If the budget is violated, only check critical alerts. This often happens unofficially. If there is a flood of alerts, checking the critical alerts first is perfectly sensible. In many cases, there will not be time to go back to check the warning alerts. Making it the official policy can streamline this workflow and remove distractions. The on-call person knows they are supported in focusing only on what's of highest importance: Resolving the critical alerts.

Of course, the downside is that this does nothing if there is an alert flood of critical alerts. So this should probably be combined with some other method.

CI/CD Budget Warnings

If you manage your alerts as code, then when new alerts are proposed in a PR, you could backtest the alert against previous duty cycles to see how many alerts this would have added. Reviewers can then compare this to the current state of the alert budget and the value that the new alert brings.

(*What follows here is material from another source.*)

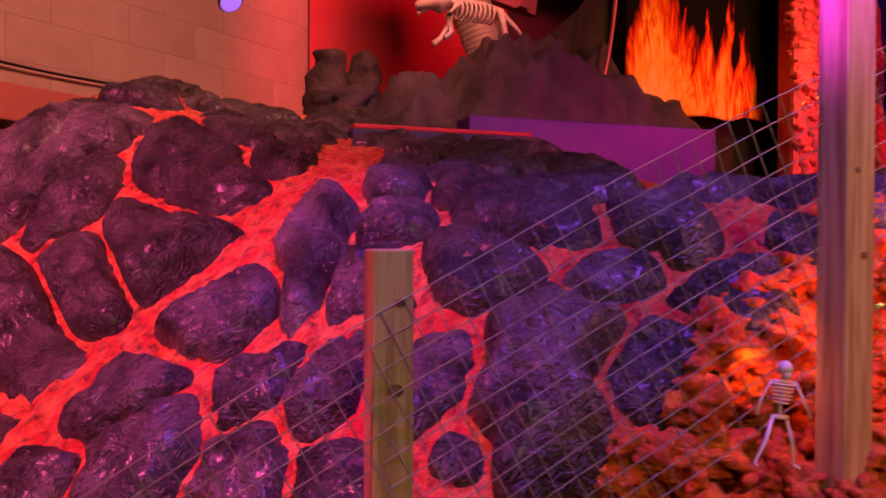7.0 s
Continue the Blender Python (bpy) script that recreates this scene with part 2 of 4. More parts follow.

For example, if the assumed value of a new alert is high and there is budget remaining, then the alert is added. If the assumed value is high, but there is no budget remaining, then reviewers could suggest tweaking thresholds on lower value alerts to free up more budget for the newer, higher value alert.

Getting to a Better Place

I doubt any of the above will turn a horrible on-call situation into a pleasant one. But I think that setting an explicit budget turns a bad experience into a quantifiable "problem" which can be worked on. If we can say something like "We went over our alert budget, let's see what we can improve", then that will lead to more productive discussions than simply "Oh man, the last on-call cycle was rough".

I also don't think that budgets will never be violated or that alert floods can be fully solved. But we should pay more attention to these problems instead of treating them as a fact of life. Just like a financial budget doesn't magically create more money, an alert budget won't magically create stable applications. What it does is guide you to make good decisions.